David Arthur Jacobs (born 1946) is an American trampoline and artistic gymnast. He is a three-time Trampoline Gymnastics World Championships gold medalist and the NCAA men's gymnastics champion on the floor exercise (1967) and trampoline (1967 and 1969).

He was inducted into the World Acrobatics Society (WAS) Hall of Fame in 2009 and later served as the president from 2015 to 2019. In September 2024, Jacobs received the Charlie Pond Service Award from the WAS.

==Early life and education==
Jacobs was born in 1946 in Sheboygan, Wisconsin, to Careta. The family moved to Amarillo, Texas, in 1957, and moved back to Sheboygan in 1965. In 1962 while a sophomore in high school, he joined Nard's trampoline club in Texas. Jacobs was a student at the University of Michigan.

==Gymnastics career==
In 1964, he competed at the Amateur Athletic Union (AAU) championships and finished third. While there, he began a working relationship with Eddie Cole. At the 1966 Trampoline World Championships (TWC), he won the synchronized trampoline title with fellow Michigan student Wayne Miller.

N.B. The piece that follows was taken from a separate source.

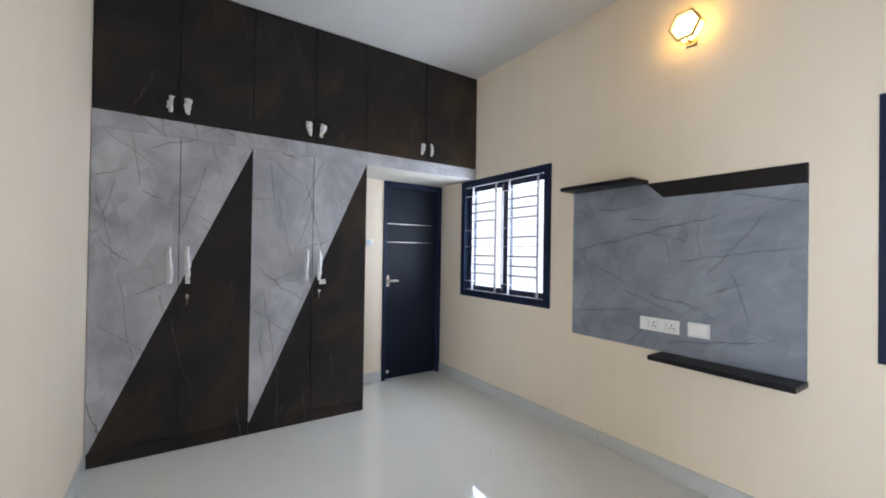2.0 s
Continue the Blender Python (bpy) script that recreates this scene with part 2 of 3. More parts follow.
def film_wrap(name):
    m, nt, b = material(name)
    b.inputs["Base Color"].default_value = (0.88, 0.89, 0.90, 1)
    b.inputs["Roughness"].default_value = 0.25
    n = noise_tex(nt, coords(nt), 45, 4)
    bump(nt, b, n, 0.35, 0.004)
    tr, mx = nt.nodes.new("ShaderNodeBsdfTransparent"), nt.nodes.new("ShaderNodeMixShader")
    f = ramp(nt, n, [(0.35, grey(0.6)), (0.65, grey(0.9))])
    nt.links.new(f, mx.inputs[0])
    nt.links.new(tr.outputs[0], mx.inputs[1])
    nt.links.new(b.outputs[0], mx.inputs[2])
    nt.links.new(mx.outputs[0], nt.nodes["Material Output"].inputs[0])
    return m


# ---- materials ----
PAINT = wall_paint("cream_wall_paint", (0.824, 0.724, 0.584))
CEIL = wall_paint("white_ceiling_paint", (0.68, 0.68, 0.67), 0.75)
SOFFIT = wall_paint("cream_soffit_paint", (0.70, 0.67, 0.60), 0.7)
FLOOR = floor_tile("vitrified_tile")
SKIRT = plain("skirting_tile", (0.58, 0.59, 0.58), 0.25, 0, 60, 0.02)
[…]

While Jacobs was at the University of Michigan, he competed for the Michigan Wolverines men's gymnastics team from 1967 to 1969. He was the NCAA champion in the floor exercise and trampoline at the 1967 NCAA gymnastics championships. He won a further NCAA title for trampoline in 1969 en route to being a finalist for the Nissen-Emery Award.

==Personal life==
Jacobs was the father of David Jacobs, who created one of the largest steroid and growth hormone operations in the United States and led to "...one of the largest trafficking investigations of its kind in the nation's history..." Authorities determined Jacobs' son was the perpetrator of a murder–suicide discovered on June 5, 2008.